1) The success of the 1999 Bikini Day Rally must be achieved as the starter
of this yearfs movements toward advancement of cooperation both at home
and internationally for the elimination of nuclear weapons, 1999 World
Conference against A and H Bombs, and the International Joint Action for
a Nuclear Weapon-Free 21st Century.
2) We must achieve the participation of delegates from every local Gensuikyo
from around the country to join the rally and mobilize our grass-roots
work accordingly to meet this goal. 3) Member organizations and local councils
need to have their own plans for the International Joint Action for a Nuclear
Weapon-Free 21st Century ready for discussion at Bikini Day meetings.
1) Through the promotion of the "International Joint Actions for a
Nuclear Weapon-Free 21st Century" we will establish new and reinforce
existing local Gensuikyo organizations, which are the linchpins in changing
the balance of power in all local areas and nationally. For this, the organization
of prefectural Gensuikyos must be reinforced, the administration of Japan
Gensuikyo secretariat improved and its structure strengthened.
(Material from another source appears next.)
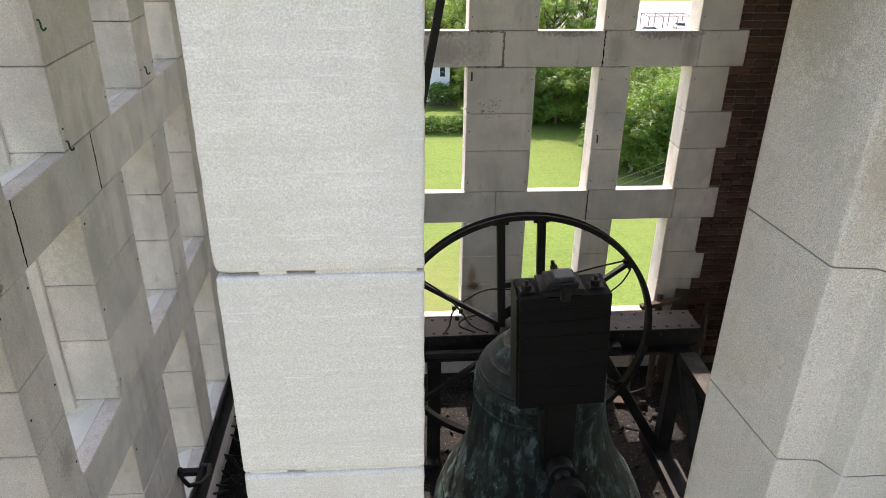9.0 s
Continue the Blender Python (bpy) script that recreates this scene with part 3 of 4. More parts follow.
def carved_leaf(angle, path, wide, thick, rim, size=1.0, lift=0.0, out=0.0):
    """A capital leaf: a curled bud at the tip, and thick rolled edges that sweep back and down to the necking."""
    def moved(r, z):
        return 0.2 + (r - 0.2) * size + out * max(0.0, (r - 0.2) / 0.15), z + lift * min(1.0, max(0.0, (z - 24.45) / 0.15))
    leaf = part("crocket", crocket_bm([moved(*p) for p in path], [q * size for q in wide], [q * size for q in thick], steps=28), PALE_CARVED, column, smooth=True, sharp=80, at=pose(0, 0, 0, 0, 0, angle))
    for sgn in (-1, 1):
        pts, radii = [], []
        for q in smooth_run([(*p,) for p in rim]):
            r, z = moved(q[0], q[2])
            pts.append((r, sgn * q[1] * size, z))
            radii.append(q[3] * size)
        part("leaf_edge", tube_bm(pts, radii, 14), PALE_CARVED, leaf, smooth=True, sharp=80)
    # the blade of the leaf, hollowed between its rolled edges
    blade, n = bmesh.new(), 9
    rings = []
    for q in smooth_run([(*p,) for p in rim[2:]], 3):
        r, z = moved(q[0], q[2])
        across = [2 * k / (n - 1) - 1 for k in range(n)]
        rings.append([(r - 0.004 - 0.020 * (1 - v * v), v * q[1] * size, z) for v in across] + [(r - 0.05, v * q[1] * size * 0.8, z) for v in across[::-1]])
    add_loft(blade, rings)
    bmesh.ops.recalc_face_normals(blade, faces=blade.faces)
    part("blade", blade, PALE_CARVED, leaf, smooth=True, sharp=50)
    # two veins in the hollow under a lower bud
    base, top = path[0], path[1]
    for side in (-0.5, 0.5) if rim is LOWER_RIM else ():
        w = wide[0] * size * side
        pts = [(moved(*top)[0] - 0.014, w * 1.3, moved(*top)[1]), (moved(*base)[0] + 0.006, w * 1.2, moved(*base)[1]), (0.184, w, base[1] - 0.10), (0.178, w * 0.7, base[1] - 0.2), (0.172, w * 0.5, 24.42)]
        part("vein", tube_bm(smooth_run(pts, 3), 0.008, 8), PALE_CARVED, leaf, smooth=True, sharp=80)


for angle, size, lift, out in ((169, 0.82, 0.022, 0.020), (207.5, 0.90, 0.008, 0.034), (244.5, 0.98, 0.004, 0.024), (290, 0.98, 0.004, 0.024), (337.5, 1.0, 0.0, 0.0), (15, 0.9, 0.0, 0.0)):
    carved_leaf(angle, UPPER, UPPER_WIDE, UPPER_THICK, UPPER_RIM, size, lift, out)
for angle, size in ((190, 0.88), (224, 0.98), (268, 1.05), (313, 1.1), (358, 1.0)):
    carved_leaf(angle, LOWER, LOWER_WIDE, LOWER_THICK, LOWER_RIM, size, 0.012)
carved_leaf(170, LOWER, LOWER_WIDE, LOWER_THICK, LOWER_RIM, 0.66, 0.105, 0.03)

# ---- floor, ceiling and the tower below ----
tagged(part("floor", box_bm(-1.4, 4.1, 0.3, 5.85, FLOOR - 0.3, FLOOR), LITTER), "dark belfry floor strewn with gravel and litter", "floor", kind="structure")
# the ceiling is out of view, added to block light from above
tagged(part("ceiling", box_bm(-1.77, 4.45, -0.06, 6.2, ROOF, ROOF + 0.3), INNER), "unseen plain stone ceiling added to keep high sun off the bell", "ceiling", kind="structure")
tagged(part("wall_lower", box_bm(-1.77, 4.45, 0.0, 6.18, -0.5, FLOOR - 0.3), STONE), "plain limestone tower shaft below the belfry", "wall", kind="structure")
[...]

2) Local Gensuikyo organizations must be strengthened both in quality and
structure, as centers of grassroots activities and as driving forces to
change local government policies on nuclear arms. Local Gensuikyos should
operate and increase their membership in accordance with "5 Principles
of Local Gensuikyos' Activities": a) Management in compliance
with set rules; b) Establishment of institutional structure with
responsible officials; c) Payment of membership fee and subscription
of Gensuikyo Tsushin (newsletter); d) Holding of monthly seminar
or official meeting and e) Promotion of regular activities, including
Monthly 6th and 9th Days Actions.
3) Gensuikyo seminars and educational activities should be conducted on
a regular basis at local communities, workplaces and colleges by making
use of the video on the 1998 World Conference, the booklet for the World
Conference and Gensuikyo Tsushin newsletter, in order to encourage the
involvement of young generations in the movement and train future activists
among them.
4) We will launch a special drive to expand the subscription of our monthly
newsletter "Gensuikyo Tsushin", among all member organizations
and local Gensuikyo officials, before and through the 1999 Bikini Day events.
5) Recognizing the crucial importance of fundraising activities, including
the distribution of "Chihiro Calendars", we must be more successful
in the sales of the calendars.
6) Our finance and accounting system needs to be improved along with necessary
measures involved in the revision of the fiscal year.
7) We must succeed in the fundraising campaign to build a new secretariat
office as the national center of Gensuikyo's movement.